Once upon a time a group of young student radicals were involved in the assassination of police officers all throughout the country and the attempted mass killing of US military personnel. One of their leaders is now a “well respected” law professor at Northwester University and they other is a close ally of President Obama.

The group was the Weather Underground and its leaders were Bernadine Dorhn and Bill Ayers.

Apr. 03 2010 05:53 PM
Mike from Connecticut

I listen to both sides, i.e., NPR and talk radio and decide for myself what to believe. Your piece today "All The Rage" made a comment about Beck believing that there were FEMA camps is a flat-out lie. If you would just listen to his show for a while you might agree. Watch this:

http://crooksandliars.com/david-neiwert/glenn-beck-who-me-spread-baseless-fe

I used to believe everything I heard on NPR, but thanks to conservative talk shows like Beck et al I see what passes for objective journalism on NPR is a farce. Do some homework before you report something !!

Apr. 03 2010 05:52 PM
David from Lawrenceville, NJ

Roguery-

1) Agreed on your first point, vis-à-vis Obama and Bush.
2) But do you have evidence that this particular group – the Hutarees – was motivated by race?
The video of Hannity – not someone I hold up as a source of unbiased facts – was totally taken out of context. Hannity – as he pointed to the crowd of people who are likely tea-partiers - was making the point that the left is presenting them AS "Tim McVeigh wannabees." His point was that the left was trying to push the conservatives to violence by calling them racists. He may not be correct in saying that the left wants to depict the tea party movement as a bunch of "Tim McVeigh wannabees," but let's get the context correct.

Apr. 03 2010 11:38 AM
roguey from Pittsburgh

President Obama's policies are not very different from what George Bush's were, or what McCain's would have been.
The central motivation of the hate groups is his racism.

Sean Hannity recently praised the tea-partiers as "McVeigh wannabees". These media darlings who are hinting at how lovely a civil war would be have found it enormously lucrative, and have become very impressed with themselves. Advocating mass murder is now mainstream.
And lies are worth big cash to them. But while they pull the fringe, the fringe will be pushing them. They will have to escalate the incitements to keep the money rolling in. The lies will get bigger. Stay tuned.

Apr. 03 2010 11:17 AM
Uos from nyc

laugh... waiting for the Antichrist

These people are worse than star trek dorks.

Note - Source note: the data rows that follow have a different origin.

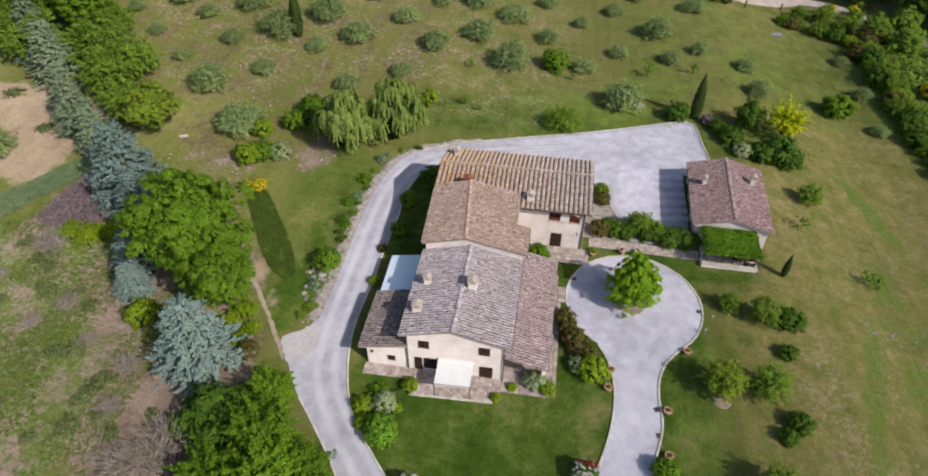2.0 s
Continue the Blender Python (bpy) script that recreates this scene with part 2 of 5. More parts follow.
# beds under the tiles, near black: shade of the channels painted in
M_PAN = plain("tile_channel_shade", [(0.3, (0.040, 0.032, 0.029)), (0.6, (0.085, 0.068, 0.062))], 1.5, 0.95)
M_EAVE = plain("eave_clay", [(0.3, (0.30, 0.235, 0.20)), (0.7, (0.46, 0.385, 0.34))], 2.5, 0.95, fine=0.6)
M_PAN_DARK = plain("wide_channel_shade", [(0.3, (0.05, 0.04, 0.035)), (0.6, (0.10, 0.078, 0.068))], 1.5, 0.95)
M_KERB = piece_material("kerb_stone", [(0.0, (0.50, 0.46, 0.40)), (1.0, (0.66, 0.62, 0.56))])
M_CAP = plain("weathered_cap_stone", [(0.3, (0.40, 0.335, 0.29)), (0.7, (0.55, 0.475, 0.42))], 3.0, 0.9, fine=0.5)
M_PAVE = piece_material("paving_stone", [(0.0, (0.37, 0.30, 0.27)), (0.5, (0.48, 0.395, 0.36)), (1.0, (0.59, 0.50, 0.46))])
M_DIRTY = plain("dirty_gravel", [(0.3, (0.425, 0.39, 0.395)), (0.7, (0.505, 0.475, 0.485))], 0.7, 0.95, bump_scale=12, fine=0.35)
M_EARTH = plain("trodden_earth", [(0.3, (0.27, 0.205, 0.15)), (0.7, (0.42, 0.345, 0.275))], 1.3, 0.95)
M_VERGE = plain("stony_verge", [(0.3, (0.20, 0.165, 0.135)), (0.5, (0.34, 0.30, 0.27)), (0.7, (0.46, 0.42, 0.39))], 1.6, 0.95, bump_scale=9, fine=0.7)
M_LANE = plain("pinkish_dirt_lane", [(0.3, (0.44, 0.36, 0.315)), (0.7, (0.62, 0.53, 0.475))], 0.5, 0.95, bump_scale=10, fine=0.5)
M_MORTAR = plain("paving_bed", [(0.3, (0.24, 0.20, 0.17)), (0.7, (0.34, 0.29, 0.255))], 2.0)
M_PEBBLE = piece_material("pale_pebbles", [(0.0, (0.20, 0.18, 0.16)), (0.6, (0.32, 0.295, 0.275)), (1.0, (0.46, 0.435, 0.41))])
M_ROCK = piece_material("garden_rock", [(0.0, (0.24, 0.215, 0.19)), (0.6, (0.33, 0.30, 0.27)), (1.0, (0.43, 0.40, 0.37))])
M_SHUTTER = plain("brown_shutter_paint", [(0.3, (0.035, 0.018, 0.013)), (0.7, (0.065, 0.032, 0.022))], 4.0, 0.55)
M_WOOD = plain("weathered_beam", [(0.3, (0.10, 0.06, 0.035)), (0.7, (0.20, 0.13, 0.08))], 5.0, 0.8)
M_IRON = plain("dark_iron", [(0.3, (0.02, 0.02, 0.022)), (0.7, (0.05, 0.045, 0.045))], 8.0, 0.5, metal=0.6)
M_COPPER = plain("brown_copper", [(0.3, (0.10, 0.07, 0.06)), (0.7, (0.20, 0.15, 0.13))], 3.0, 0.5, metal=0.5)
M_CANVAS = plain("cream_canvas", [(0.3, (0.80, 0.79, 0.77)), (0.7, (0.86, 0.85, 0.83))], 1.2, 0.85, strength=0.1)
M_SAIL = plain("bluish_white_canvas", [(0.3, (0.76, 0.87, 0.97)), (0.7, (0.80, 0.90, 0.98))], 0.8, 0.75, strength=0.1)
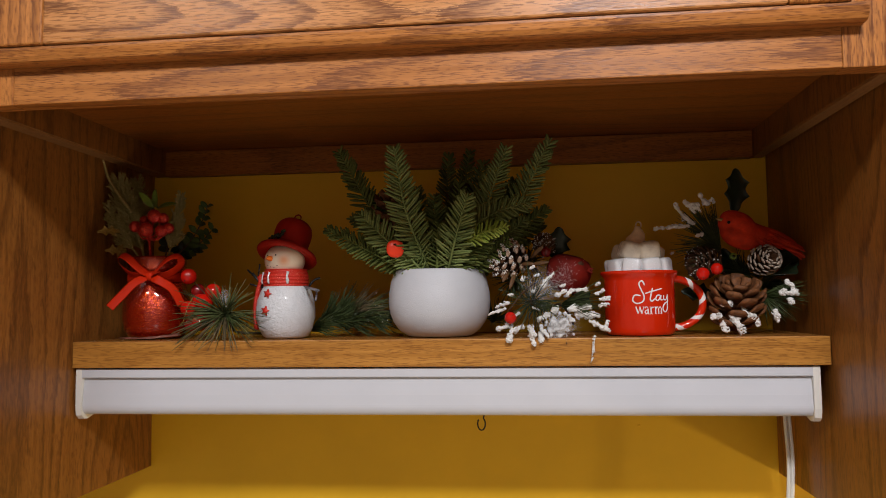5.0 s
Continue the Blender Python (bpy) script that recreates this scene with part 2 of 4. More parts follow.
def blushed(m, cheeks, colour):
    """Soft painted blush round the cheek points, over the colour that the material has."""
    nt, b = m.node_tree, m.node_tree.nodes["Principled BSDF"]
    old = b.inputs["Base Color"].links[0].from_socket
    geo = nt.nodes.new("ShaderNodeNewGeometry")
    for c in cheeks:
        d = nd(nt, "ShaderNodeVectorMath", op="DISTANCE")
        nt.links.new(geo.outputs["Position"], d.inputs[0])
        d.inputs[1].default_value = c
        sc = nd(nt, "ShaderNodeMath", op="MULTIPLY")
        sc.inputs[1].default_value = 100.0
        nt.links.new(d.outputs["Value"], sc.inputs[0])
        old = mixrgb(nt, "MIX", ramp(nt, sc.outputs[0], 0.15, 0.85, (0.75,) * 3, (0, 0, 0)), old, colour)
    nt.links.new(old, b.inputs["Base Color"])


ORANGE = plain("painted_orange", (0.85, 0.20, 0.02), 0.4)
BLACK = plain("black_paint", (0.012, 0.012, 0.012), 0.4)
ARM_GREY = plain("frosted_wire_arm", (0.16, 0.16, 0.175), 0.35, vary=0.6, scale=90)
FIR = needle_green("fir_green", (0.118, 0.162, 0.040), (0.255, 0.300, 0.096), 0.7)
# darker copy of the fir green: shade among the sprigs put into the colour
FIR_SHADED = needle_green("fir_green_shaded", (0.058, 0.084, 0.014), (0.150, 0.178, 0.040), 0.7)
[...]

They're right winged Christian dorks with guns.

Apr. 03 2010 10:24 AM
David from Lawrenceville, NJ

To suggest that the average reporter should know more about these groups by speaking to THIS group, is to suggest that reporters not do what they are called to do – get the facts. This group loves to connect acts of violence with conservative thinking. Why not also challenge Potok with the fact that most of the militiamen were active voters, and at least one, Jacob J. Ward, was a registered Democrat and voted as a Democrat in the 2004 and 2008 primary elections, and in 10 other elections since 2000? (http://pajamasmedia.com/instapundit/96924/)
Of course, there IS the possibility that for the SPLC, and for OTM, being Christian = "Right Wing." Is that it?

Apr. 03 2010 09:27 AM
David from Lawrenceville, NJ

It might also have been interesting to challenge the SPLC on its assumptions about the Hutaree group being "right-wing." What is it about killing cops that is "right wing?" Which party associates themselves with the “rule of law” and law enforcement? Traditionally that’s been right-wing Republicans, while the left have traditionally been associated with the rights of the accused. Hutaree’s Web site only discusses is a religious connection—Christians preparing for the coming of the Antichrist. Not one word of politics. As has been suggested by others, any honest journalist would refrain from infusing a report about the group with words that would suggest a political leaning one way or the other—because no one honestly knows. And their plans we now know preceded the Obama administration. So who is REALLY stirring up hatred?

Apr. 03 2010 09:22 AM
David from Lawrenceville, NJ

Apparently the media "angle" here is that the media does not know enough about these groups. So the way OTM will help the media is to speak to the SPLC and get the lowdown. Of course, that would be the first number on their iphones anyway. I'm seeing Potok everywhere.
But why not challenge the SPLC in this interview? In 2000, it included the New Black Panther Party among its annual list of hate groups. But as the Huffington Post has pointed out, the group was very quiet when the government dropped its case against an armed hate group doing REAL anti-government stuff like preventing people from their civil right to vote. One hopes it's not because they are Marxist.

Apr. 03 2010 09:22 AM
Jim Crutchfield from Long Island City, NY

On the other hand, the lede refers to "so-called Christian right-wing militia". Does OTM give Muslims the same deference? I can't recall ever hearing of "so-called Muslim extremists".

Apr. 03 2010 09:09 AM
Stu from usa

this segment felt completely unbalanced.
this comment is off the top of my head.
not once did your piece, if i am remembering correctly,
make mention of the possibility that these so called hate groups might, just might have legitimate grievances with the government,
your piece only adds support to the notion of conspiracy and the "nuttiness" of these groups.
i am anti violence and always will be, unlike my government but i have wondered for the last 8 or 9 years, why aren't americans fuming mad at what has happened to our country?
based on your report, apparently there are some people who are angry, however, your piece failed to mention even one possible reason for their anger. i find that slightly pathetic.